<<<<

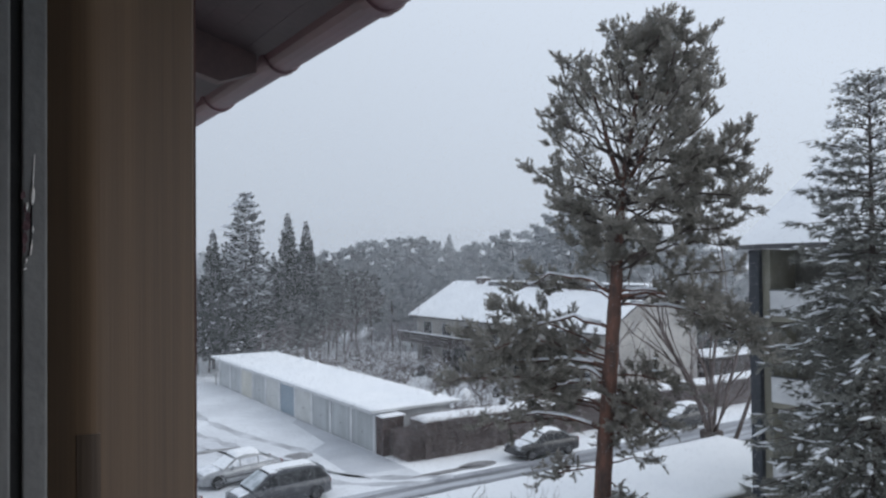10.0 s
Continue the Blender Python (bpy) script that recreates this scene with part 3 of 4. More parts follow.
def bend(a, b, sag, n=7, wob=0.0, rng=None):
    """Points of a limb from a to b; sag lifts (+) or lowers (-) its middle."""
    a, b = np.array(a, dtype=float), np.array(b, dtype=float)
    pts = []
    for i in range(n):
        t = i / (n - 1)
        p = a + (b - a) * t
        p[2] += sag * 4 * t * (1 - t)
        if wob and 0 < i:
            p += rng.normal(size=3) * wob
        pts.append(p)
    return pts


class Crown:
    """Gathers limbs, tufts and snow of one conifer."""

    def __init__(self, seed):
        self.rng = np.random.default_rng(seed)
        self.wood, self.limbs, self.snow_wood = Geo(), [], Geo()
        self.p, self.a, self.s = [], [], []
        self.sp, self.ss = [], []

    def tuft(self, p, axis, s, snow=0.0):
        self.p.append(p), self.a.append(axis), self.s.append(s)
        if self.rng.uniform() < snow:
            self.sp.append(np.array(p) + (0, 0, 0.05 * s)), self.ss.append(s * self.rng.uniform(0.25, 0.6))

    def limb(self, pts, r0, r1, start=0.45, twigs=9, tufts=7, twig=0.6, snow=0.12, size=1.0, lift=0.25, sides=5):
        rng = self.rng
        n = len(pts)
        wood = Geo()
        self.limbs.append(wood)
        wood.tube(pts, [r0 + (r1 - r0) * i / (n - 1) for i in range(n)], sides)
        for k in range(twigs):
            t = start + (1 - start) * (k + rng.uniform(0, 1)) / twigs
            f = min(t, 0.999) * (n - 1)
            i = int(f)
            q = pts[i] + (pts[i + 1] - pts[i]) * (f - i)
            d = pts[i + 1] - pts[i]
            d = d / np.linalg.norm(d)
            out = d * rng.uniform(0.2, 0.9) + rng.normal(size=3) * (0.75, 0.75, 0.35) + (0, 0, lift)
            out /= np.linalg.norm(out)
            e = q + out * twig * rng.uniform(0.6, 1.25)
            wood.tube([q, (q + e) / 2 + (0, 0, 0.03), e], [r1 * 0.7, r1 * 0.5, r1 * 0.25], 3, cap=False)
            for j in range(tufts):
                w = rng.uniform(0.5, 1.05)
                p = q + (e - q) * w + rng.normal(size=3) * (0.15, 0.15, 0.09) * size
                ax = out + rng.normal(size=3) * 0.5 + (0, 0, 0.35)
                self.tuft(p, ax, size * rng.uniform(0.75, 1.2), snow)


    def spray(self, pts, r0, r1, start=0.45, twigs=9, shoots=5, twig=0.6, snow=0.03, size=1.0, lift=0.25, sides=5):
        """A limb whose twigs end in separate brush-like shoots."""
        rng, n, wood = self.rng, len(pts), Geo()
        self.limbs.append(wood)
        wood.tube(pts, [r0 + (r1 - r0) * i / (n - 1) for i in range(n)], sides)
        for k in range(twigs):
            f = min(start + (1 - start) * (k + rng.uniform(0, 1)) / twigs, 0.999) * (n - 1)
            i = int(f)
            q, d = pts[i] + (pts[i + 1] - pts[i]) * (f - i), pts[i + 1] - pts[i]
            out = d / np.linalg.norm(d) * rng.uniform(0.2, 0.9) + rng.normal(size=3) * (0.75, 0.75, 0.4) + (0, 0, lift)
            out /= np.linalg.norm(out)
            e = q + out * twig * rng.uniform(0.55, 1.2)
            wood.tube([q, (q + e) / 2 + (0, 0, 0.03), e], [r1 * 0.6, r1 * 0.45, r1 * 0.25], 3, cap=False)
            for j in range(shoots):
                o = out * 0.75 + rng.normal(size=3) * (0.5, 0.5, 0.3) + (0, 0, 0.55)
                o /= np.linalg.norm(o)
                p = q + (e - q) * (1 if j == 0 else rng.uniform(0.35, 1.0)) + o * rng.uniform(0.02, 0.16)
                self.tuft(p, o, size * rng.uniform(0.8, 1.25), snow)
                self.tuft(p - o * 0.10, o + rng.normal(size=3) * 0.25, size * rng.uniform(0.7, 1.0), 0)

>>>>

> [Prompt]
Leave out the pictures and transcribe everything else exactly.

> [Result of this exercise]
10.0 s
Continue the Blender Python (bpy) script that recreates this scene with part 3 of 4. More parts follow.
def bend(a, b, sag, n=7, wob=0.0, rng=None):
    """Points of a limb from a to b; sag lifts (+) or lowers (-) its middle."""
    a, b = np.array(a, dtype=float), np.array(b, dtype=float)
    pts = []
    for i in range(n):
        t = i / (n - 1)
        p = a + (b - a) * t
        p[2] += sag * 4 * t * (1 - t)
        if wob and 0 < i:
            p += rng.normal(size=3) * wob
        pts.append(p)
    return pts


class Crown:
    """Gathers limbs, tufts and snow of one conifer."""

    def __init__(self, seed):
        self.rng = np.random.default_rng(seed)
        self.wood, self.limbs, self.snow_wood = Geo(), [], Geo()
        self.p, self.a, self.s = [], [], []
        self.sp, self.ss = [], []

    def tuft(self, p, axis, s, snow=0.0):
        self.p.append(p), self.a.append(axis), self.s.append(s)
        if self.rng.uniform() < snow:
            self.sp.append(np.array(p) + (0, 0, 0.05 * s)), self.ss.append(s * self.rng.uniform(0.25, 0.6))

    def limb(self, pts, r0, r1, start=0.45, twigs=9, tufts=7, twig=0.6, snow=0.12, size=1.0, lift=0.25, sides=5):
        rng = self.rng
        n = len(pts)
        wood = Geo()
        self.limbs.append(wood)
        wood.tube(pts, [r0 + (r1 - r0) * i / (n - 1) for i in range(n)], sides)
        for k in range(twigs):
            t = start + (1 - start) * (k + rng.uniform(0, 1)) / twigs
            f = min(t, 0.999) * (n - 1)
            i = int(f)
            q = pts[i] + (pts[i + 1] - pts[i]) * (f - i)
            d = pts[i + 1] - pts[i]
            d = d / np.linalg.norm(d)
            out = d * rng.uniform(0.2, 0.9) + rng.normal(size=3) * (0.75, 0.75, 0.35) + (0, 0, lift)
            out /= np.linalg.norm(out)
            e = q + out * twig * rng.uniform(0.6, 1.25)
            wood.tube([q, (q + e) / 2 + (0, 0, 0.03), e], [r1 * 0.7, r1 * 0.5, r1 * 0.25], 3, cap=False)
            for j in range(tufts):
                w = rng.uniform(0.5, 1.05)
                p = q + (e - q) * w + rng.normal(size=3) * (0.15, 0.15, 0.09) * size
                ax = out + rng.normal(size=3) * 0.5 + (0, 0, 0.35)
                self.tuft(p, ax, size * rng.uniform(0.75, 1.2), snow)


    def spray(self, pts, r0, r1, start=0.45, twigs=9, shoots=5, twig=0.6, snow=0.03, size=1.0, lift=0.25, sides=5):
        """A limb whose twigs end in separate brush-like shoots."""
        rng, n, wood = self.rng, len(pts), Geo()
        self.limbs.append(wood)
        wood.tube(pts, [r0 + (r1 - r0) * i / (n - 1) for i in range(n)], sides)
        for k in range(twigs):
            f = min(start + (1 - start) * (k + rng.uniform(0, 1)) / twigs, 0.999) * (n - 1)
            i = int(f)
            q, d = pts[i] + (pts[i + 1] - pts[i]) * (f - i), pts[i + 1] - pts[i]
            out = d / np.linalg.norm(d) * rng.uniform(0.2, 0.9) + rng.normal(size=3) * (0.75, 0.75, 0.4) + (0, 0, lift)
            out /= np.linalg.norm(out)
            e = q + out * twig * rng.uniform(0.55, 1.2)
            wood.tube([q, (q + e) / 2 + (0, 0, 0.03), e], [r1 * 0.6, r1 * 0.45, r1 * 0.25], 3, cap=False)
            for j in range(shoots):
                o = out * 0.75 + rng.normal(size=3) * (0.5, 0.5, 0.3) + (0, 0, 0.55)
                o /= np.linalg.norm(o)
                p = q + (e - q) * (1 if j == 0 else rng.uniform(0.35, 1.0)) + o * rng.uniform(0.02, 0.16)
                self.tuft(p, o, size * rng.uniform(0.8, 1.25), snow)
                self.tuft(p - o * 0.10, o + rng.normal(size=3) * 0.25, size * rng.uniform(0.7, 1.0), 0)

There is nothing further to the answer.